Would you transcribe the listing that follows, character for character, and omit its images?

— BEGIN DATA EXCERPT —

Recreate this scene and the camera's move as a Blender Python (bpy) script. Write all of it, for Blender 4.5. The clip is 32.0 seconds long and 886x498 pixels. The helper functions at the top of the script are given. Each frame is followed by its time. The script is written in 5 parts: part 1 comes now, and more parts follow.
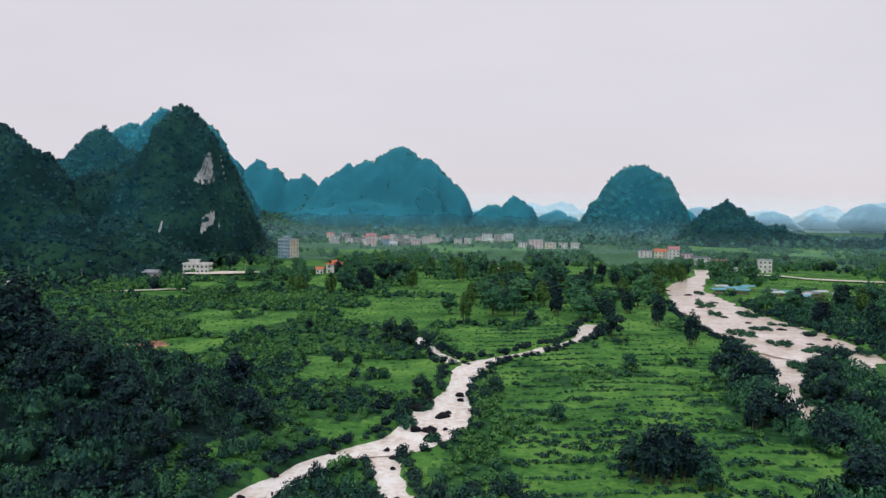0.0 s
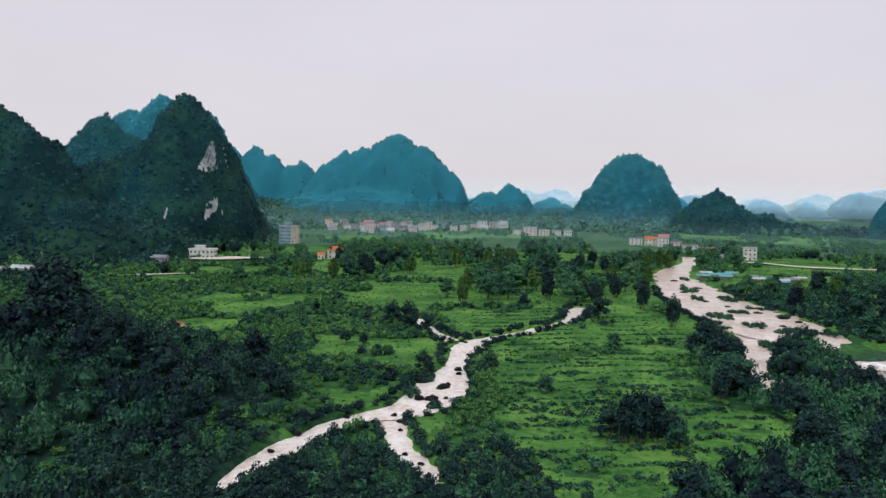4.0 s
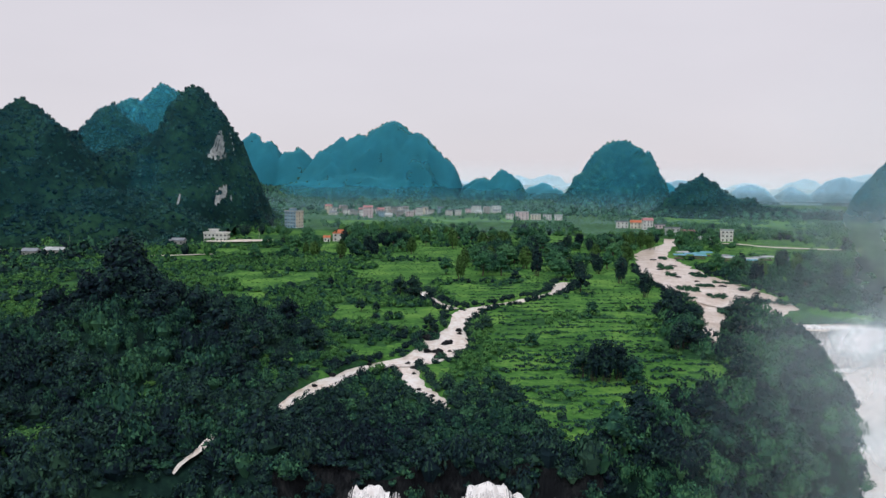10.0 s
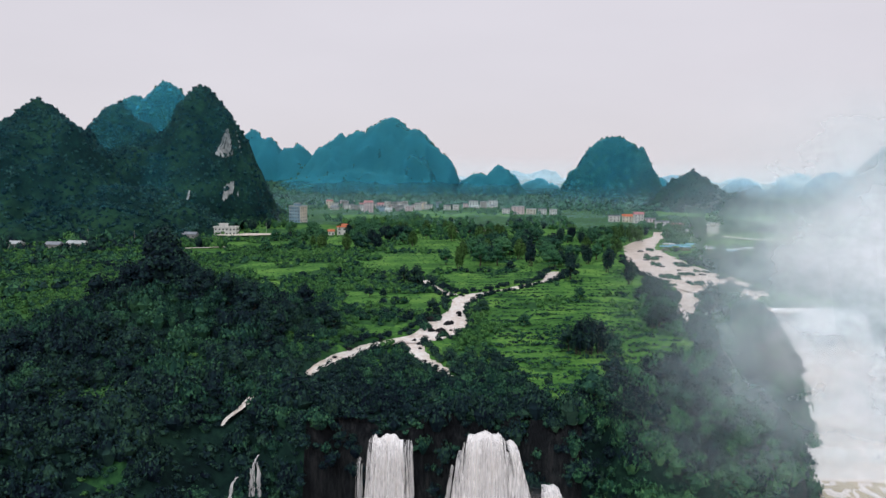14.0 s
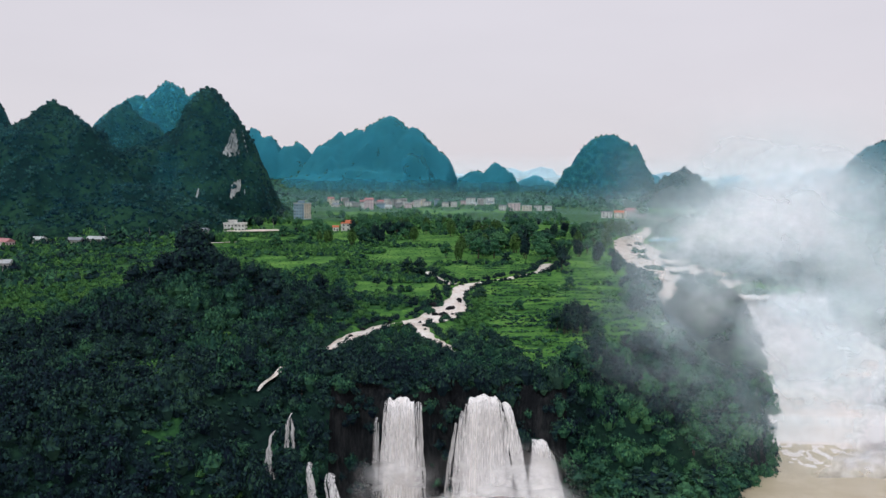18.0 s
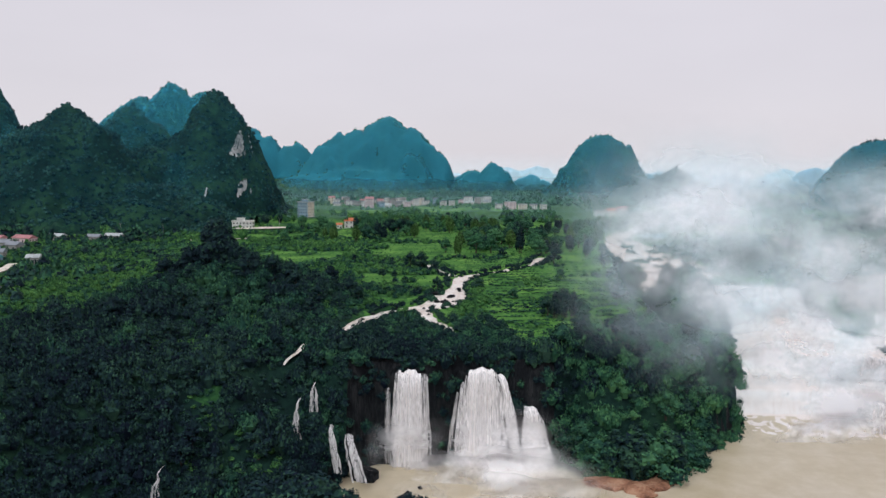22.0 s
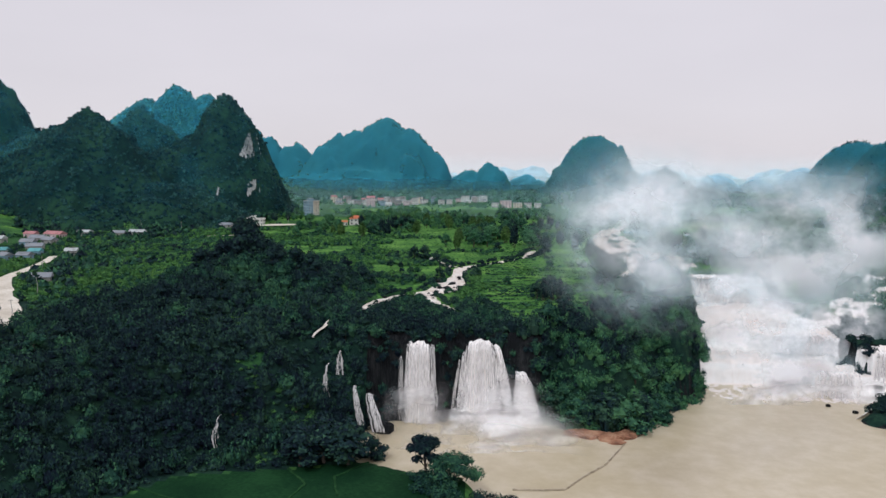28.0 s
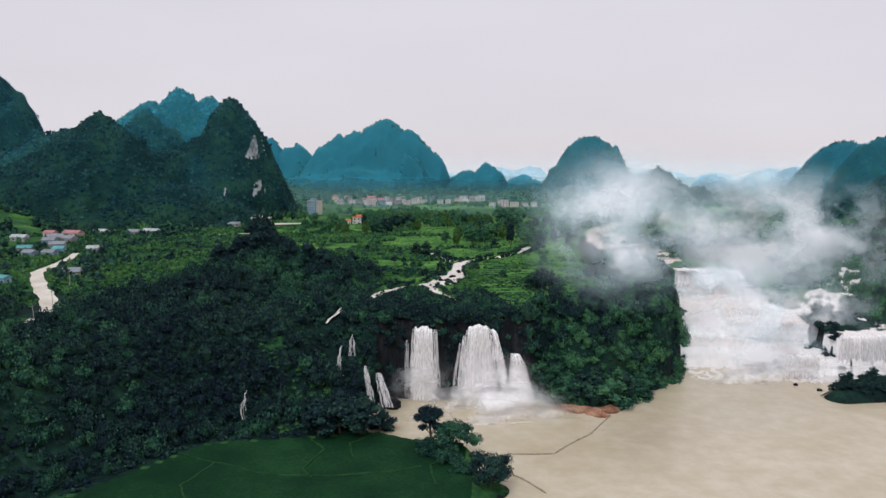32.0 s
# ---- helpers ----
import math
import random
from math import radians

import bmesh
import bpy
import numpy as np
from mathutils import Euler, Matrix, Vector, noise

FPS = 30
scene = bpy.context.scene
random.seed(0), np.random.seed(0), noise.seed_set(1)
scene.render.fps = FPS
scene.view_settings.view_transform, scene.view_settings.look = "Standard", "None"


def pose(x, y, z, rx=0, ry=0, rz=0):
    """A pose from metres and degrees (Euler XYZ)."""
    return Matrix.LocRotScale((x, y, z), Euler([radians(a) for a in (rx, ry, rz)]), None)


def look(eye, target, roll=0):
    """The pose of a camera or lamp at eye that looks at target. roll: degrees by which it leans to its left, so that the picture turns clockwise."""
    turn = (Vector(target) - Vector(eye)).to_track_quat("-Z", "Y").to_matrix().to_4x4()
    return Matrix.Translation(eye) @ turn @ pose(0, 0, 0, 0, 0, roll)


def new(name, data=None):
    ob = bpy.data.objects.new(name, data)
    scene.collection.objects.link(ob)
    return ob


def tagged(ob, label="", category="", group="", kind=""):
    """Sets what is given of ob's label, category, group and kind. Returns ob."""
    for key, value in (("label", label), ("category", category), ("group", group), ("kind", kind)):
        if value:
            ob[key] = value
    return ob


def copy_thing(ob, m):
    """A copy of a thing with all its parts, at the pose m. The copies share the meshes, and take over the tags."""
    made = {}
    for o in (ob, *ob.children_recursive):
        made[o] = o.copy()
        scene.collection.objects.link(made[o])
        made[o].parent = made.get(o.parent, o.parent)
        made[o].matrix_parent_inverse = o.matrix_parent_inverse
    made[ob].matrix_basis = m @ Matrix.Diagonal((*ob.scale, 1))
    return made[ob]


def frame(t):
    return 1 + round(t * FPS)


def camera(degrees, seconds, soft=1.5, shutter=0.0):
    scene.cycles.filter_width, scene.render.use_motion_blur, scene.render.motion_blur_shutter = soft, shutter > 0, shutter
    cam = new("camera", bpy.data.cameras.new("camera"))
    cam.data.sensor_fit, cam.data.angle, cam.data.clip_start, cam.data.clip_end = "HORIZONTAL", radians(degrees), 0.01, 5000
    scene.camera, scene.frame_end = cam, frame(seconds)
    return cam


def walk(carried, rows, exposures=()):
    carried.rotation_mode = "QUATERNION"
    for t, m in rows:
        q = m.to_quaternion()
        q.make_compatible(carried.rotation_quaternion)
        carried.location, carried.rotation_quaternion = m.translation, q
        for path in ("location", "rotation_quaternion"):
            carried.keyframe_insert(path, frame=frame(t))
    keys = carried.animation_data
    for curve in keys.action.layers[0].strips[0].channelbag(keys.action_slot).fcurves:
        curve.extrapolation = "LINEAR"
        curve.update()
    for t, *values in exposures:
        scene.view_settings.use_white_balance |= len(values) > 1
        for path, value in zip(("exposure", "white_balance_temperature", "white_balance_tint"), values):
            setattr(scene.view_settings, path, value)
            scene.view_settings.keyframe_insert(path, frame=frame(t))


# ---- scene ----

— END DATA EXCERPT —

*FINISHED ANSWER*.
Recreate this scene and the camera's move as a Blender Python (bpy) script. Write all of it, for Blender 4.5. The clip is 32.0 seconds long and 886x498 pixels. The helper functions at the top of the script are given. Each frame is followed by its time. The script is written in 5 parts: part 1 comes now, and more parts follow.
0.0 s
4.0 s
10.0 s
14.0 s
18.0 s
22.0 s
28.0 s
32.0 s
# ---- helpers ----
import math
import random
from math import radians

import bmesh
import bpy
import numpy as np
from mathutils import Euler, Matrix, Vector, noise

FPS = 30
scene = bpy.context.scene
random.seed(0), np.random.seed(0), noise.seed_set(1)
scene.render.fps = FPS
scene.view_settings.view_transform, scene.view_settings.look = "Standard", "None"


def pose(x, y, z, rx=0, ry=0, rz=0):
    """A pose from metres and degrees (Euler XYZ)."""
    return Matrix.LocRotScale((x, y, z), Euler([radians(a) for a in (rx, ry, rz)]), None)


def look(eye, target, roll=0):
    """The pose of a camera or lamp at eye that looks at target. roll: degrees by which it leans to its left, so that the picture turns clockwise."""
    turn = (Vector(target) - Vector(eye)).to_track_quat("-Z", "Y").to_matrix().to_4x4()
    return Matrix.Translation(eye) @ turn @ pose(0, 0, 0, 0, 0, roll)


def new(name, data=None):
    ob = bpy.data.objects.new(name, data)
    scene.collection.objects.link(ob)
    return ob


def tagged(ob, label="", category="", group="", kind=""):
    """Sets what is given of ob's label, category, group and kind. Returns ob."""
    for key, value in (("label", label), ("category", category), ("group", group), ("kind", kind)):
        if value:
            ob[key] = value
    return ob


def copy_thing(ob, m):
    """A copy of a thing with all its parts, at the pose m. The copies share the meshes, and take over the tags."""
    made = {}
    for o in (ob, *ob.children_recursive):
        made[o] = o.copy()
        scene.collection.objects.link(made[o])
        made[o].parent = made.get(o.parent, o.parent)
        made[o].matrix_parent_inverse = o.matrix_parent_inverse
    made[ob].matrix_basis = m @ Matrix.Diagonal((*ob.scale, 1))
    return made[ob]


def frame(t):
    return 1 + round(t * FPS)


def camera(degrees, seconds, soft=1.5, shutter=0.0):
    scene.cycles.filter_width, scene.render.use_motion_blur, scene.render.motion_blur_shutter = soft, shutter > 0, shutter
    cam = new("camera", bpy.data.cameras.new("camera"))
    cam.data.sensor_fit, cam.data.angle, cam.data.clip_start, cam.data.clip_end = "HORIZONTAL", radians(degrees), 0.01, 5000
    scene.camera, scene.frame_end = cam, frame(seconds)
    return cam


def walk(carried, rows, exposures=()):
    carried.rotation_mode = "QUATERNION"
    for t, m in rows:
        q = m.to_quaternion()
        q.make_compatible(carried.rotation_quaternion)
        carried.location, carried.rotation_quaternion = m.translation, q
        for path in ("location", "rotation_quaternion"):
            carried.keyframe_insert(path, frame=frame(t))
    keys = carried.animation_data
    for curve in keys.action.layers[0].strips[0].channelbag(keys.action_slot).fcurves:
        curve.extrapolation = "LINEAR"
        curve.update()
    for t, *values in exposures:
        scene.view_settings.use_white_balance |= len(values) > 1
        for path, value in zip(("exposure", "white_balance_temperature", "white_balance_tint"), values):
            setattr(scene.view_settings, path, value)
            scene.view_settings.keyframe_insert(path, frame=frame(t))


# ---- scene ----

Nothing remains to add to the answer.